What is asked. Which lines contain the word "category"? Return each of them as written.

──────── Data block

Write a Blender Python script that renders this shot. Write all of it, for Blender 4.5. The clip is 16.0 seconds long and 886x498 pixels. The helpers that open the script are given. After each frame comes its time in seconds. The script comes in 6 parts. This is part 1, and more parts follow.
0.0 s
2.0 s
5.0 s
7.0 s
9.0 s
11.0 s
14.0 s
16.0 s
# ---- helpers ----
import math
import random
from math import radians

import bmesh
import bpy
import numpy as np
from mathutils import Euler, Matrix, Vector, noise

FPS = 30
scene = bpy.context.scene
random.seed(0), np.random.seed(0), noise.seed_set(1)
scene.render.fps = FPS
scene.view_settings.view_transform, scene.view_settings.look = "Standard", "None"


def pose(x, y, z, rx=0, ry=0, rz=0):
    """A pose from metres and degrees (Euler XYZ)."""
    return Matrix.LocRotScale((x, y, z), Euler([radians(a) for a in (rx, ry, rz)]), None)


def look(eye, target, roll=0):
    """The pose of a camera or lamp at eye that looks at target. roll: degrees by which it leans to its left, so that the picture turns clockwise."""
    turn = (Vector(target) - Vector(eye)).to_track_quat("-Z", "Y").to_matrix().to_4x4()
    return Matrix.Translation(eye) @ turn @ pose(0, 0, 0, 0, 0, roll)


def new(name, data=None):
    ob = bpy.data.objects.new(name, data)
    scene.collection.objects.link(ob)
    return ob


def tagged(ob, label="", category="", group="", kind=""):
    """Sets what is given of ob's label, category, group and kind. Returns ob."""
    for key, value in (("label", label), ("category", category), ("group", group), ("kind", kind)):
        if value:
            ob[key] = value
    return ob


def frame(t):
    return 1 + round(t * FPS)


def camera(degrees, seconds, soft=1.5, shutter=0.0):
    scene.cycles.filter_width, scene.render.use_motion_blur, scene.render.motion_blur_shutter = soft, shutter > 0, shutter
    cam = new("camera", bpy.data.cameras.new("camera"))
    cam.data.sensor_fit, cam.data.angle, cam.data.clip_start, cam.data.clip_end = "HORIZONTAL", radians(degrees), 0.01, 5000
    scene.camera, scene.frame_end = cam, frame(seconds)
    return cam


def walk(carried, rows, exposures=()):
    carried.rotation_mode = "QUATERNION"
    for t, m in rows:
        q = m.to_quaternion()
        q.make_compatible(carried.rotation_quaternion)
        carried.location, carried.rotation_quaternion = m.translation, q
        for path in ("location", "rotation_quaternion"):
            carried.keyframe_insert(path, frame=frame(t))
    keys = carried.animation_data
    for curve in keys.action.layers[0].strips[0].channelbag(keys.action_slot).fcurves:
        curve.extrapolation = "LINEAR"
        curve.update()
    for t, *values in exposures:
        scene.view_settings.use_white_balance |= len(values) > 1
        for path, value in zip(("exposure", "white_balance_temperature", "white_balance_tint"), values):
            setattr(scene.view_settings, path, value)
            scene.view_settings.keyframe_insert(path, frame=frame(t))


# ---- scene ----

────────────────

Solution to this problem.
def tagged(ob, label="", category="", group="", kind=""):
    """Sets what is given of ob's label, category, group and kind. Returns ob."""
    for key, value in (("label", label), ("category", category), ("group", group), ("kind", kind)):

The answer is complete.